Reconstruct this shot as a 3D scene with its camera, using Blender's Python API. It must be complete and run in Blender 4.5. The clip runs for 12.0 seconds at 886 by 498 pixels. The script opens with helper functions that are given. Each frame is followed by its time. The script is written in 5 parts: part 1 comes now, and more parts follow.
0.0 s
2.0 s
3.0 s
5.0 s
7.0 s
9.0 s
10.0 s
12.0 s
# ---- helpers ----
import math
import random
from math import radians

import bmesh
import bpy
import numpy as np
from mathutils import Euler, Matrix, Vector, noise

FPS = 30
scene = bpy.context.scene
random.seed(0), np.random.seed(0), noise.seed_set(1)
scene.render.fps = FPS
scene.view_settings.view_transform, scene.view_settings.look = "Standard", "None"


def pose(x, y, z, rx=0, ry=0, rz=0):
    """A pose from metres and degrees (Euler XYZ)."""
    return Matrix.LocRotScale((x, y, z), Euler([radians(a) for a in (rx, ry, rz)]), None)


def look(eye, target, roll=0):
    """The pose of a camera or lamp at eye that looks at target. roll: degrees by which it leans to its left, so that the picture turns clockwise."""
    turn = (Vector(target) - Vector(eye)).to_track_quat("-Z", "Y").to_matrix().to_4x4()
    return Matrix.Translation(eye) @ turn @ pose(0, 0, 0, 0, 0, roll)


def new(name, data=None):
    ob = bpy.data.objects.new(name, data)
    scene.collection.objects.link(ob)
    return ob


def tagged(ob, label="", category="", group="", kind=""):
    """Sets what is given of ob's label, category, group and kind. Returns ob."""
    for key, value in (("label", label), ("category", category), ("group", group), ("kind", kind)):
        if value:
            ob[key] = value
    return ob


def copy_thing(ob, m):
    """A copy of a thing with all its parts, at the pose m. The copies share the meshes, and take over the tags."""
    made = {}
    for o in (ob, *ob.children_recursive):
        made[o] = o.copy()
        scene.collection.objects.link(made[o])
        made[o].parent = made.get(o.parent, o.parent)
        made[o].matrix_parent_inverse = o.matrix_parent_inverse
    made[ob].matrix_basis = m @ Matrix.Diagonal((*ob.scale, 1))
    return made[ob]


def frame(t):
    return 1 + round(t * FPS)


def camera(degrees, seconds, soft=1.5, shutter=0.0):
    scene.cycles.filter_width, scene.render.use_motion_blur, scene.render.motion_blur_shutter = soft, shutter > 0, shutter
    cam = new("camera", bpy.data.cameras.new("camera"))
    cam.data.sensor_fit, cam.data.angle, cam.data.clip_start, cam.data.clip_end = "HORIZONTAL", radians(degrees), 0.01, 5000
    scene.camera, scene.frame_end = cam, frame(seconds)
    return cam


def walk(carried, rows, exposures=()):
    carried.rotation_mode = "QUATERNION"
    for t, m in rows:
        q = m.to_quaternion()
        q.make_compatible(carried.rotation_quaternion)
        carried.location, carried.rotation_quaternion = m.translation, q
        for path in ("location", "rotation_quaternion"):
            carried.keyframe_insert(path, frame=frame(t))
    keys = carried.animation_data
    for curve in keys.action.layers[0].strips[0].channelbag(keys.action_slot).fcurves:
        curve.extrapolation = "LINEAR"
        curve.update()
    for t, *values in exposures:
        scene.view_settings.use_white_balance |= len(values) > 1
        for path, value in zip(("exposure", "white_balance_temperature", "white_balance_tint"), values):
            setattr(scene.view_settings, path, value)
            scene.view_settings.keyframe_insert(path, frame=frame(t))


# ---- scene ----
_ _ _ _ _
* **Required task**:
Make an exact copy of every line in the data.

* **Answer to this task**:
Reconstruct this shot as a 3D scene with its camera, using Blender's Python API. It must be complete and run in Blender 4.5. The clip runs for 12.0 seconds at 886 by 498 pixels. The script opens with helper functions that are given. Each frame is followed by its time. The script is written in 5 parts: part 1 comes now, and more parts follow.
0.0 s
2.0 s
3.0 s
5.0 s
7.0 s
9.0 s
10.0 s
12.0 s
# ---- helpers ----
import math
import random
from math import radians

import bmesh
import bpy
import numpy as np
from mathutils import Euler, Matrix, Vector, noise

FPS = 30
scene = bpy.context.scene
random.seed(0), np.random.seed(0), noise.seed_set(1)
scene.render.fps = FPS
scene.view_settings.view_transform, scene.view_settings.look = "Standard", "None"


def pose(x, y, z, rx=0, ry=0, rz=0):
    """A pose from metres and degrees (Euler XYZ)."""
    return Matrix.LocRotScale((x, y, z), Euler([radians(a) for a in (rx, ry, rz)]), None)


def look(eye, target, roll=0):
    """The pose of a camera or lamp at eye that looks at target. roll: degrees by which it leans to its left, so that the picture turns clockwise."""
    turn = (Vector(target) - Vector(eye)).to_track_quat("-Z", "Y").to_matrix().to_4x4()
    return Matrix.Translation(eye) @ turn @ pose(0, 0, 0, 0, 0, roll)


def new(name, data=None):
    ob = bpy.data.objects.new(name, data)
    scene.collection.objects.link(ob)
    return ob


def tagged(ob, label="", category="", group="", kind=""):
    """Sets what is given of ob's label, category, group and kind. Returns ob."""
    for key, value in (("label", label), ("category", category), ("group", group), ("kind", kind)):
        if value:
            ob[key] = value
    return ob


def copy_thing(ob, m):
    """A copy of a thing with all its parts, at the pose m. The copies share the meshes, and take over the tags."""
    made = {}
    for o in (ob, *ob.children_recursive):
        made[o] = o.copy()
        scene.collection.objects.link(made[o])
        made[o].parent = made.get(o.parent, o.parent)
        made[o].matrix_parent_inverse = o.matrix_parent_inverse
    made[ob].matrix_basis = m @ Matrix.Diagonal((*ob.scale, 1))
    return made[ob]


def frame(t):
    return 1 + round(t * FPS)


def camera(degrees, seconds, soft=1.5, shutter=0.0):
    scene.cycles.filter_width, scene.render.use_motion_blur, scene.render.motion_blur_shutter = soft, shutter > 0, shutter
    cam = new("camera", bpy.data.cameras.new("camera"))
    cam.data.sensor_fit, cam.data.angle, cam.data.clip_start, cam.data.clip_end = "HORIZONTAL", radians(degrees), 0.01, 5000
    scene.camera, scene.frame_end = cam, frame(seconds)
    return cam


def walk(carried, rows, exposures=()):
    carried.rotation_mode = "QUATERNION"
    for t, m in rows:
        q = m.to_quaternion()
        q.make_compatible(carried.rotation_quaternion)
        carried.location, carried.rotation_quaternion = m.translation, q
        for path in ("location", "rotation_quaternion"):
            carried.keyframe_insert(path, frame=frame(t))
    keys = carried.animation_data
    for curve in keys.action.layers[0].strips[0].channelbag(keys.action_slot).fcurves:
        curve.extrapolation = "LINEAR"
        curve.update()
    for t, *values in exposures:
        scene.view_settings.use_white_balance |= len(values) > 1
        for path, value in zip(("exposure", "white_balance_temperature", "white_balance_tint"), values):
            setattr(scene.view_settings, path, value)
            scene.view_settings.keyframe_insert(path, frame=frame(t))


# ---- scene ----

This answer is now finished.